Equally, the player is concerned about the reaction he may get from United fans, who were spun something of a yarn when Ferguson announced publicly that Rooney had requested a transfer. He did not, he simply raised questions about his future under Ferguson during a private meeting with the manager a fortnight or so before it was known that the Scot was retiring. In that sense, Moyes inherited a mess that could easily have been avoided had Ferguson not appeared to be behaving like a man who had still to forgive Rooney for his threat to quit Old Trafford in 2010.
Rooney could probably just about argue that a prospective transfer to PSG, the ambitious French champions who have lofty targets beyond the Champions League quarter-final spot they secured last season, was not simply about the money.

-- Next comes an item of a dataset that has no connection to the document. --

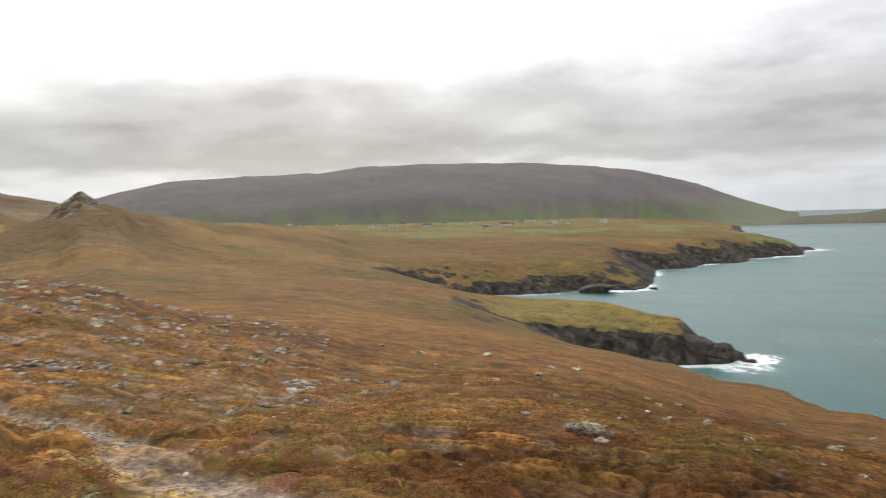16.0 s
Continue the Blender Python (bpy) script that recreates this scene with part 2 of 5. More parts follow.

That would be considerably harder at Monaco, who, despite their promotion to Ligue 1 last season and the grand plans of Dmitry Rybolovlev, their billionaire Russian owner, attracted an average attendance of 5,295 last term and have no Champions League football to offer.
After playing in front of 76,000 at Old Trafford for so long, that would be quite an adjustment for Rooney, even accounting for the tax benefits of living in Monaco and the prospect of players alongside team-mates as talented as Radamel Falcao, Joao Moutinho, James Rodriguez and Ricardo Carvalho.
As for Europe’s big-hitters, Rooney has been largely overlooked as clubs pursue other Premier League players. Real want Gareth Bale, of Tottenham Hotspur, and, if they fail in their attempts to sign Edinson Cavani, the Uruguay striker, from Napoli, Luis Suárez, the Liverpool forward. Bayern Munich, if they cannot persuade Borussia Dortmund to offload Robert Lewandowski, may turn to Suárez . AC Milan and Juventus are tracking Carlos Tevez, the Manchester City striker. As for Barcelona, they have already spent a minimum of £48.9 million to bring Neymar, the Brazil forward, from Santos to Spain.
All things considered – the perils of United selling to a Premier League rival and the lack of tantalising options abroad for Rooney beyond a huge pay-day – would suggest a renewal of wedding vows may be in the best interests of both parties.